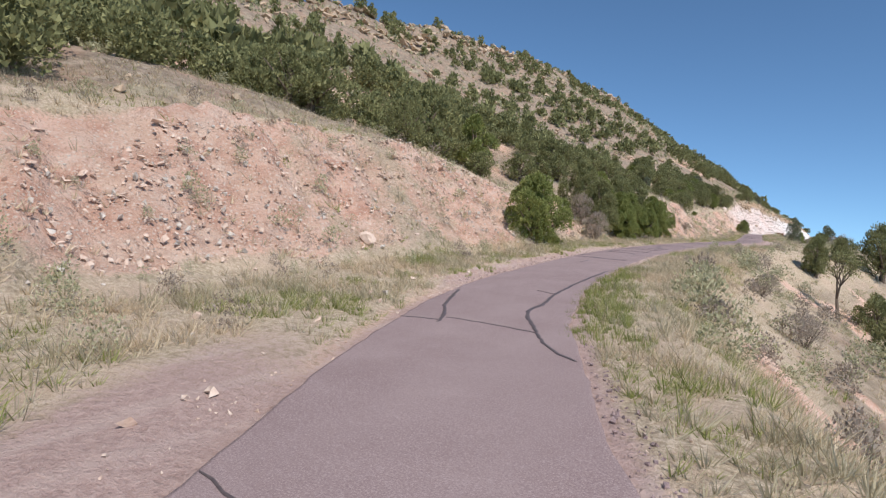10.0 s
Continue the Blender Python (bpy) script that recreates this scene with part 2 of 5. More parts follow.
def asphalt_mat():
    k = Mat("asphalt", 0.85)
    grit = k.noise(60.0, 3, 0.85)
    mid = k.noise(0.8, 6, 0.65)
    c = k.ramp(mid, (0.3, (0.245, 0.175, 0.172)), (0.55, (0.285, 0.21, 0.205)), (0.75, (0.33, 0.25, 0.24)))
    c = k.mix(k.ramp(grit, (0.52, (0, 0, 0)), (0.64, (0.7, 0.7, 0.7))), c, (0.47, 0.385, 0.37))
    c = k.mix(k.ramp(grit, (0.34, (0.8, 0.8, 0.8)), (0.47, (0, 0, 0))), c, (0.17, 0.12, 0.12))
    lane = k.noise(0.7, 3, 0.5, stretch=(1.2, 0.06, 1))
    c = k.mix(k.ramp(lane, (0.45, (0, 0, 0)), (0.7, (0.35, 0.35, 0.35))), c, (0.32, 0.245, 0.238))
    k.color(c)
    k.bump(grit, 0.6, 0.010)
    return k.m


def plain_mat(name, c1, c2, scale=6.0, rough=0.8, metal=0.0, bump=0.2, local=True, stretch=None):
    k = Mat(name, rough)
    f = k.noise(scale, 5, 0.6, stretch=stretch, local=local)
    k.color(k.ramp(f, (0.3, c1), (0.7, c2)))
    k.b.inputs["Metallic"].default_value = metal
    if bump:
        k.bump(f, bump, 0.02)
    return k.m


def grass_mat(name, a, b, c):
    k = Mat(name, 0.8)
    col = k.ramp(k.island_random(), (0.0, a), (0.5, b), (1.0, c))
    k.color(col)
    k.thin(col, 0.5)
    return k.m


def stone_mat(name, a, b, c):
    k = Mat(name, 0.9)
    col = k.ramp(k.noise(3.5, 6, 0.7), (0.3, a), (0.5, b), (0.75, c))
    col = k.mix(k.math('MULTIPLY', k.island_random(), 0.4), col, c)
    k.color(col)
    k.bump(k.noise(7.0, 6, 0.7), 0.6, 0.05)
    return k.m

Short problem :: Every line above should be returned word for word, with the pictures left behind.

Solution for this problem ::
10.0 s
Continue the Blender Python (bpy) script that recreates this scene with part 2 of 5. More parts follow.
def asphalt_mat():
    k = Mat("asphalt", 0.85)
    grit = k.noise(60.0, 3, 0.85)
    mid = k.noise(0.8, 6, 0.65)
    c = k.ramp(mid, (0.3, (0.245, 0.175, 0.172)), (0.55, (0.285, 0.21, 0.205)), (0.75, (0.33, 0.25, 0.24)))
    c = k.mix(k.ramp(grit, (0.52, (0, 0, 0)), (0.64, (0.7, 0.7, 0.7))), c, (0.47, 0.385, 0.37))
    c = k.mix(k.ramp(grit, (0.34, (0.8, 0.8, 0.8)), (0.47, (0, 0, 0))), c, (0.17, 0.12, 0.12))
    lane = k.noise(0.7, 3, 0.5, stretch=(1.2, 0.06, 1))
    c = k.mix(k.ramp(lane, (0.45, (0, 0, 0)), (0.7, (0.35, 0.35, 0.35))), c, (0.32, 0.245, 0.238))
    k.color(c)
    k.bump(grit, 0.6, 0.010)
    return k.m


def plain_mat(name, c1, c2, scale=6.0, rough=0.8, metal=0.0, bump=0.2, local=True, stretch=None):
    k = Mat(name, rough)
    f = k.noise(scale, 5, 0.6, stretch=stretch, local=local)
    k.color(k.ramp(f, (0.3, c1), (0.7, c2)))
    k.b.inputs["Metallic"].default_value = metal
    if bump:
        k.bump(f, bump, 0.02)
    return k.m


def grass_mat(name, a, b, c):
    k = Mat(name, 0.8)
    col = k.ramp(k.island_random(), (0.0, a), (0.5, b), (1.0, c))
    k.color(col)
    k.thin(col, 0.5)
    return k.m


def stone_mat(name, a, b, c):
    k = Mat(name, 0.9)
    col = k.ramp(k.noise(3.5, 6, 0.7), (0.3, a), (0.5, b), (0.75, c))
    col = k.mix(k.math('MULTIPLY', k.island_random(), 0.4), col, c)
    k.color(col)
    k.bump(k.noise(7.0, 6, 0.7), 0.6, 0.05)
    return k.m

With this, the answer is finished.